Azure Deployment Path¶
This repository does not fine-tune or deploy a model on its own. It writes deployment metadata
that downstream Azure workflows can consume after a tuned artifact already exists. It now also
includes first-class runtime probes and a live-answer surface for validating the repository's
Azure configuration against the same uv-managed CLI.
make azure-manifest MODEL_ID=my-ft-model DEPLOYMENT_NAME=repo-rag-ft
make azure-openai-probe
make azure-inference-probe
make ask-live QUESTION="What does this repository research?"

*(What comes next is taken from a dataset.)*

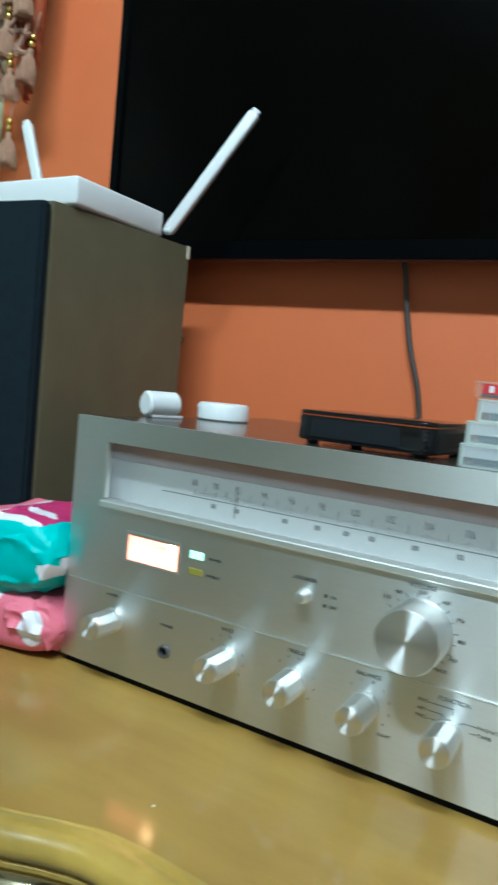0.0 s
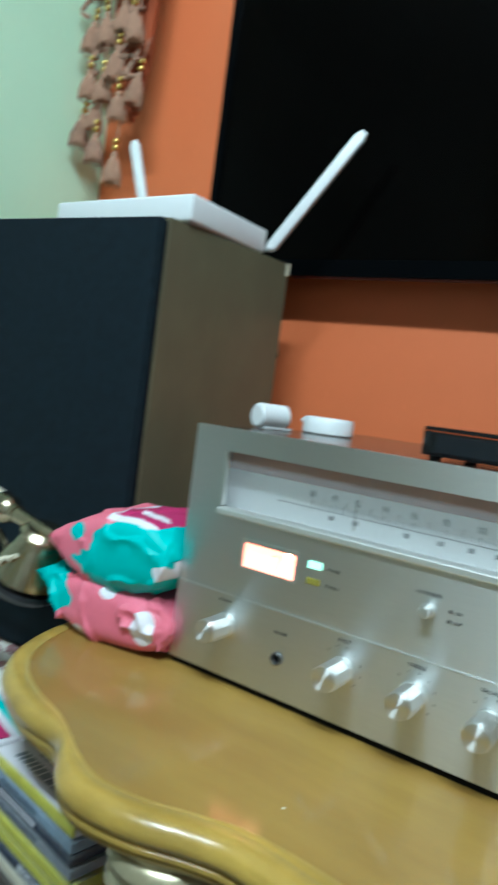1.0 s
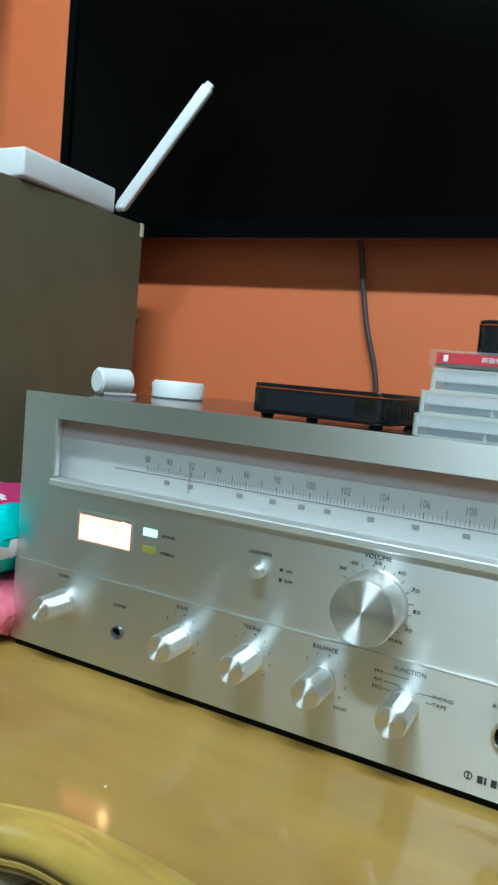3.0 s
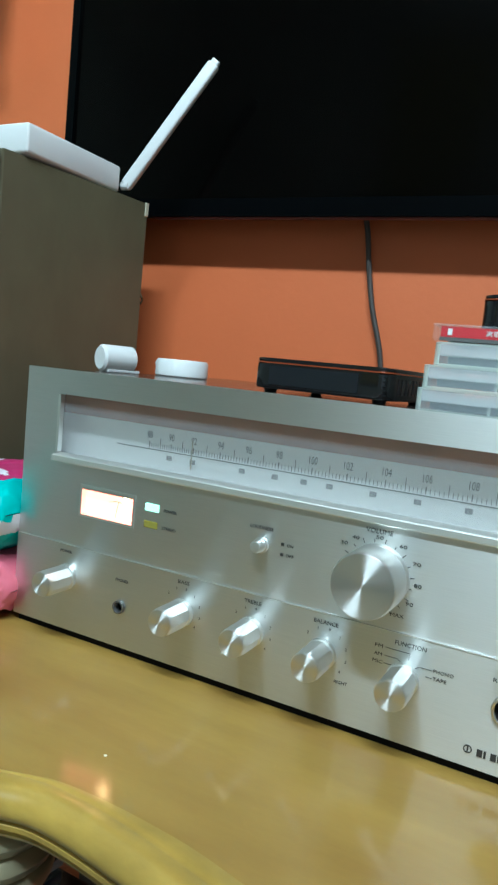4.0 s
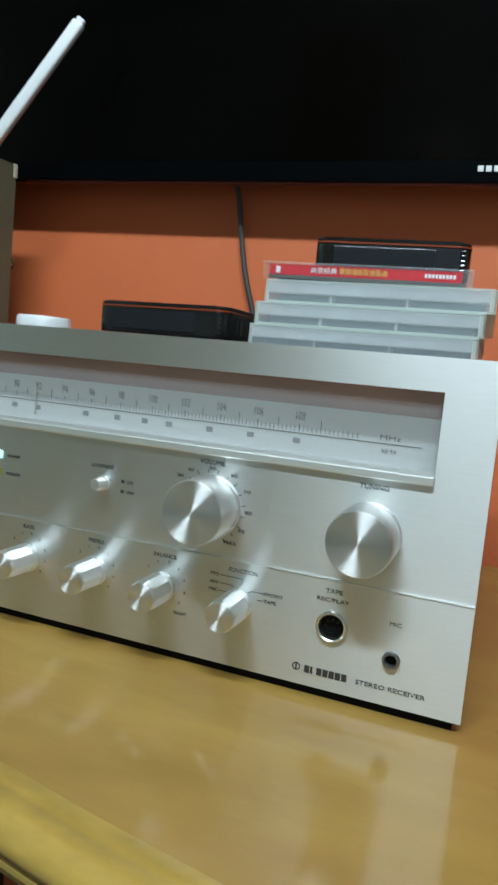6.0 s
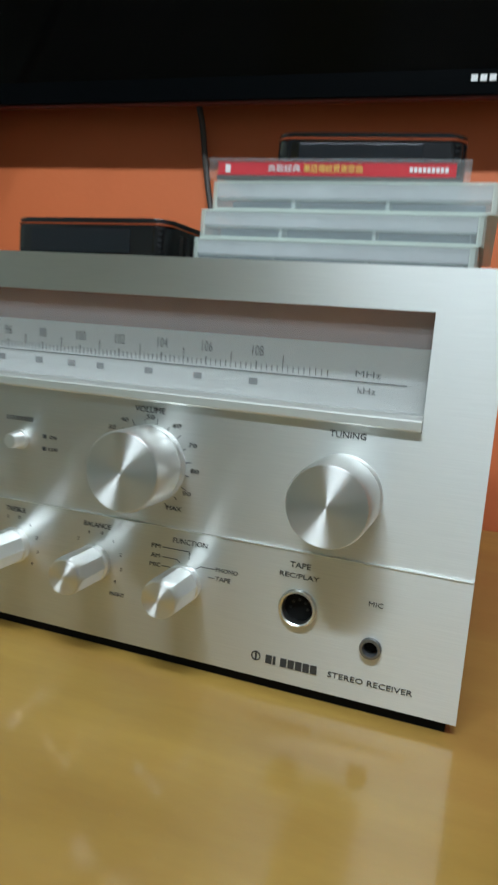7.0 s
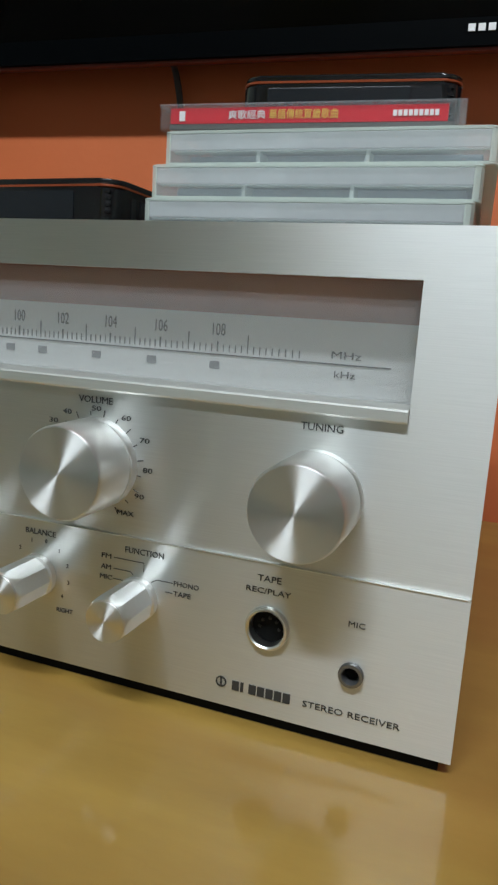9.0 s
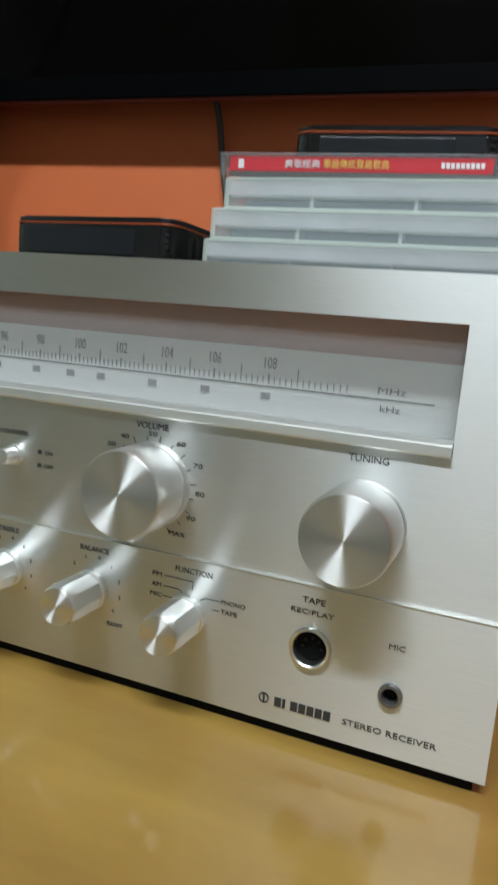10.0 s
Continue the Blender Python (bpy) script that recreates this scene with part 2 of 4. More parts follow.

The manifest lands in artifacts/azure/ and records the deployment name, endpoint, and required
runtime environment variables.
Agent Guidance¶
Repository-local agent instructions live in AGENTS.md. Agents and contributors should start with
named make targets or uv run repo-rag ... commands before inventing one-off workflows so
notebooks, tests, CI, and automation stay aligned. The overreaching repository narrative that
agents are expected to keep current lives in README.AGENTS.md. For repo
question answering, make ask already uses the Rust lookup path first. Run make rust-lookup
QUERY="..." when you want to inspect those candidate files directly before moving to
make ask-dspy.
Post-Push Workflow¶
After every push:
- Inspect recent runs with
gh run list --limit 10. - Capture the relevant
gh run viewdetails. - Store the summary in
samples/logs/.
That step is part of the repository contract, not optional cleanup.